Idee che però non coincidono con quelle di Momentum, le sue. “E’ vero, ma vedi, io non arretro di un millimetro sui miei princìpi. Semplicemente rifiuto la visione secondo la quale il New Labour fosse il centro e loro siano la sinistra. Il New Labour era fieramente progressista, e il che vuol dire avere ideali, visione, avere un piano. E’ così che abbiamo cambiato le cose, ed è quello che voglio tornare a fare”. Arriviamo qui alla fatidica domanda su cosa si è sbagliato allora, se i progressisti hanno davvero cambiato le cose e però si ritrovano oggi nello stato in cui sono. Su questo McTernan ha le idee chiare: “Credo sia mancato il nostro racconto della grande crisi finanziaria. Non l’abbiamo spiegata, non ce ne siamo occupati, presi com’eravamo dal governare, e così, oggi che non governiamo più, la nostra mancanza di visione su quanto successo ci ha fatto passare come i soli colpevoli”. Quanto McTernan racconta, il compromesso sotto la bandiera progressista delle frange più arrabbiate e radicali con pragmatici come lui sembra essere in totale antitesi con quello che Steve Bannon teorizza ormai liberamente dalle terrazze romane: un’internazionale populista che va da Sanders a Trump, da Melenchon alla Le Pen, sull’esempio del nuovo governo italiano. Concorda McTernan, ma aggiunge che i nuovi elettori di Corbyn targati Momentum sono molto meno monolitici di come li facciamo, ad esempio sono molto più contro la Brexit di quanto sia il loro leader. Hanno voglia di credere in qualcosa.

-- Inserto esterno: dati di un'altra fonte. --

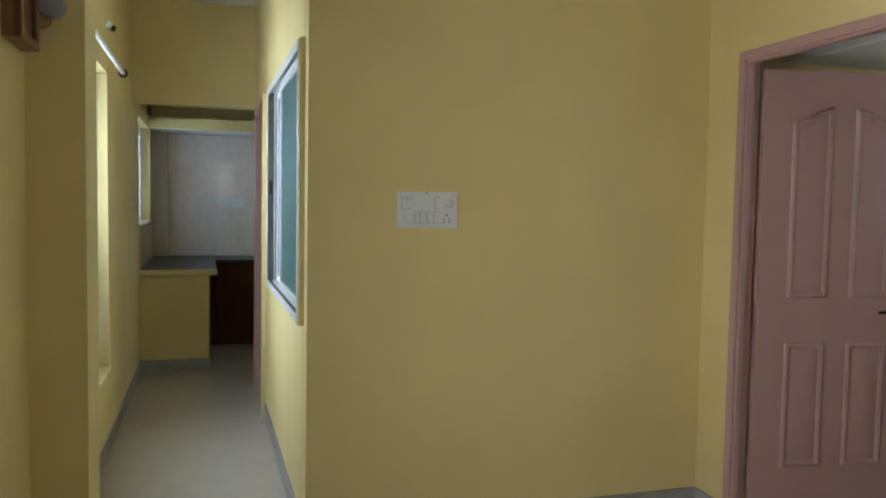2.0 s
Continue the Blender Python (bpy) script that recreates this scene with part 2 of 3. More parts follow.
def wall(name, lo, hi, holes=(), material=None, label="plain yellow painted plaster wall"):
    """A solid wall from lo to hi with openings cut clean through it; a hole is a box (lo, hi)."""
    cuts = [sorted({lo[a], hi[a], *[min(max(h[s][a], lo[a]), hi[a]) for h in holes for s in (0, 1)]}) for a in range(3)]

    def full(i, j, k):
        if not (0 <= i < len(cuts[0]) - 1 and 0 <= j < len(cuts[1]) - 1 and 0 <= k < len(cuts[2]) - 1):
            return False
        c = [(cuts[a][n] + cuts[a][n + 1]) / 2 for a, n in enumerate((i, j, k))]
        return not any(all(h[0][a] < c[a] < h[1][a] for a in range(3)) for h in holes)
    bm, at = bmesh.new(), {}

    def vert(i, j, k):
        if (i, j, k) not in at:
            at[i, j, k] = bm.verts.new((cuts[0][i], cuts[1][j], cuts[2][k]))
        return at[i, j, k]
    for i in range(len(cuts[0]) - 1):
        for j in range(len(cuts[1]) - 1):
            for k in range(len(cuts[2]) - 1):
                if not full(i, j, k):
                    continue
                for d, quad in (((-1, 0, 0), ((0, 0, 0), (0, 0, 1), (0, 1, 1), (0, 1, 0))), ((1, 0, 0), ((1, 0, 0), (1, 1, 0), (1, 1, 1), (1, 0, 1))),
                                ((0, -1, 0), ((0, 0, 0), (1, 0, 0), (1, 0, 1), (0, 0, 1))), ((0, 1, 0), ((0, 1, 0), (0, 1, 1), (1, 1, 1), (1, 1, 0))),
                                ((0, 0, -1), ((0, 0, 0), (0, 1, 0), (1, 1, 0), (1, 0, 0))), ((0, 0, 1), ((0, 0, 1), (1, 0, 1), (1, 1, 1), (0, 1, 1)))):
                    if not full(i + d[0], j + d[1], k + d[2]):
                        bm.faces.new([vert(i + a, j + b, k + c) for a, b, c in quad])
    return tagged(ob_from(name, bm, material or YELLOW), label, "wall", kind="structure")


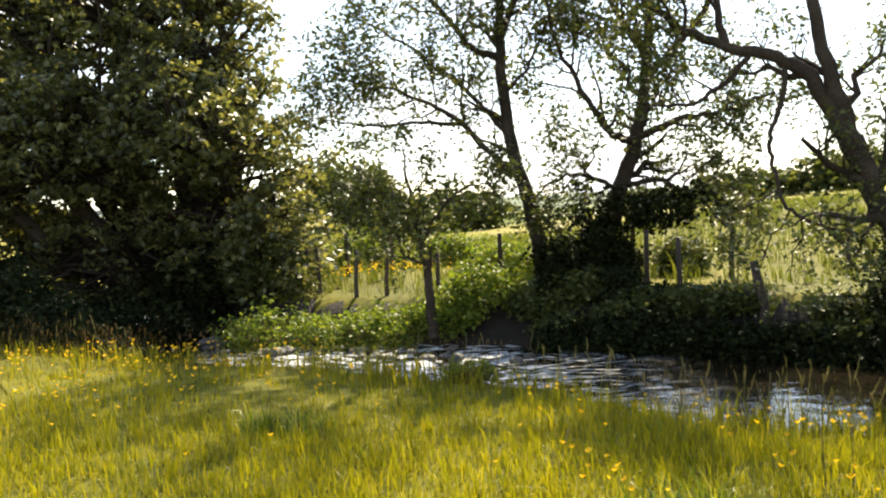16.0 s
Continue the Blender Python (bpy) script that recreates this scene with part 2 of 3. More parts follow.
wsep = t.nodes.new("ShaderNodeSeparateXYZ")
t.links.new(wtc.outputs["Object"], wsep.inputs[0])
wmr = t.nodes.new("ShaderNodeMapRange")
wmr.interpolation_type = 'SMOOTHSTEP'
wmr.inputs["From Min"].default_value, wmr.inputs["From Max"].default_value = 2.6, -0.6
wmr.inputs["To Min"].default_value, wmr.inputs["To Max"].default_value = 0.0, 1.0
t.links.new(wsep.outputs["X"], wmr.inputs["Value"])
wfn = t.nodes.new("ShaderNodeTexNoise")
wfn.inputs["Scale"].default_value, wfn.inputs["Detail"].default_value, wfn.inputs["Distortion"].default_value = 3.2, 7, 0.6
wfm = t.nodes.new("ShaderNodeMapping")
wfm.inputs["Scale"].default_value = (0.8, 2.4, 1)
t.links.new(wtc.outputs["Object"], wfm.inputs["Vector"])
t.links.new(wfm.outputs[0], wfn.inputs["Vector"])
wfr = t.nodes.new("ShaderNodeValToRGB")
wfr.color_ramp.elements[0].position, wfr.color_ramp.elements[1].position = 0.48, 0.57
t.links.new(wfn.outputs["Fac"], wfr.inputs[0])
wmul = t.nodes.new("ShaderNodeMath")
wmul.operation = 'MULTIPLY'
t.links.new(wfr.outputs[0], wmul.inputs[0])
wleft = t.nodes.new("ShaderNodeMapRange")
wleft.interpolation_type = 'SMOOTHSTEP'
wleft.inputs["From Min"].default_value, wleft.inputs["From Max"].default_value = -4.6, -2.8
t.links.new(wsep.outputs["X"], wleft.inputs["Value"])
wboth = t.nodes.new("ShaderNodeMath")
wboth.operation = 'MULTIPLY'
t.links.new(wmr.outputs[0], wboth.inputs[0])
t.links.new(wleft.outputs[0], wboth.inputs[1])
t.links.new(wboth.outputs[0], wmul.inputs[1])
# riffle white: foam plus sun and sky glints painted into the base colour
wglint = t.nodes.new("ShaderNodeMix")
wglint.data_type = 'RGBA'
wglint.inputs[6].default_value = (0.012, 0.010, 0.006, 1)
wglint.inputs[7].default_value = (0.80, 0.81, 0.80, 1)
t.links.new(wmul.outputs[0], wglint.inputs[0])
t.links.new(wglint.outputs[2], wb.inputs["Base Color"])
wst = t.nodes.new("ShaderNodeMath")
wst.operation = 'MULTIPLY_ADD'
wst.inputs[1].default_value, wst.inputs[2].default_value = 0.75, 0.14
t.links.new(wmr.outputs[0], wst.inputs[0])
t.links.new(wst.outputs[0], wbm.inputs["Strength"])


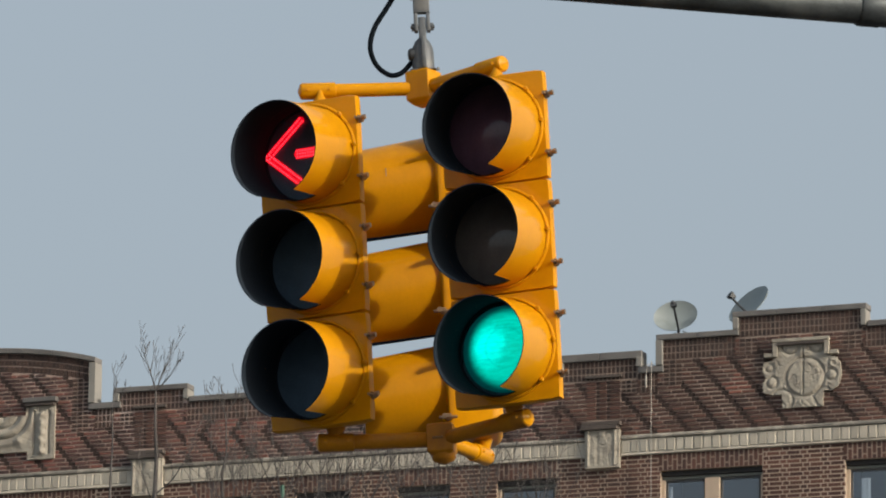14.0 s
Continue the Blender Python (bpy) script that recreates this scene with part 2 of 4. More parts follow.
BROWN = ((0.048, 0.024, 0.020), (0.066, 0.032, 0.025), (0.083, 0.039, 0.029), (0.108, 0.050, 0.037))
RED = ((0.037, 0.023, 0.022), (0.066, 0.036, 0.032), (0.081, 0.043, 0.038), (0.098, 0.050, 0.043), (0.158, 0.066, 0.050))
BRICK_ONE, BRICK_ALL = brick_surface("brown_brick", "object", BROWN), brick_surface("brown_brickwork", "island", BROWN)
FIELD_ALL = brick_surface("red_brown_brickwork", "island", RED, patch=(1.75, 1.32, 1.22))
UMBER = ((0.041, 0.023, 0.020), (0.059, 0.031, 0.026), (0.072, 0.038, 0.030), (0.081, 0.042, 0.034), (0.113, 0.051, 0.038))
BAND_ALL = brick_surface("dark_band_brickwork", "island", ((0.031, 0.020, 0.017), (0.043, 0.026, 0.021), (0.056, 0.033, 0.026), (0.070, 0.040, 0.031)))
REPAIR = brick_surface("red_repair_brick", "object", ((0.12, 0.050, 0.040), (0.17, 0.066, 0.050), (0.21, 0.085, 0.062)))
UMBER_ONE, UMBER_ALL = brick_surface("umber_brick", "object", UMBER), brick_surface("umber_brickwork", "island", UMBER)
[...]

Insomma, va tolto ai populisti, anche a quelli di sinistra, l’idea che ci sia una battaglia in corso fra idealisti ed entusiasti, loro, e pragmatici e manageriali, noi. “Abbiamo una grande forza dalla nostra: l’esperienza nel saper trasformare in policy i reali bisogni della classe media e di quelle meno abbienti. Bisogna però concentrarsi meno sugli ultimi trent’anni, e questo vale sia per i nostalgici della Terza Via sia per quelli ossessionati dal cancellare Blair, e più sui prossimi trenta”. Sì, ma perché Momentum dovrebbe essere il posto giusto da cui farlo, visto che i suoi iscritti sono i primi ad alimentare lo scontro di cui sopra? “Perché, se non altro, partono da grandi domande, spesso giuste, e provano a dare delle risposte, spesso sbagliate. Ed è qui che noi progressisti possiamo tornare a incidere: le risposte giuste alle grandi domande. A patto di rimetterci in gioco”.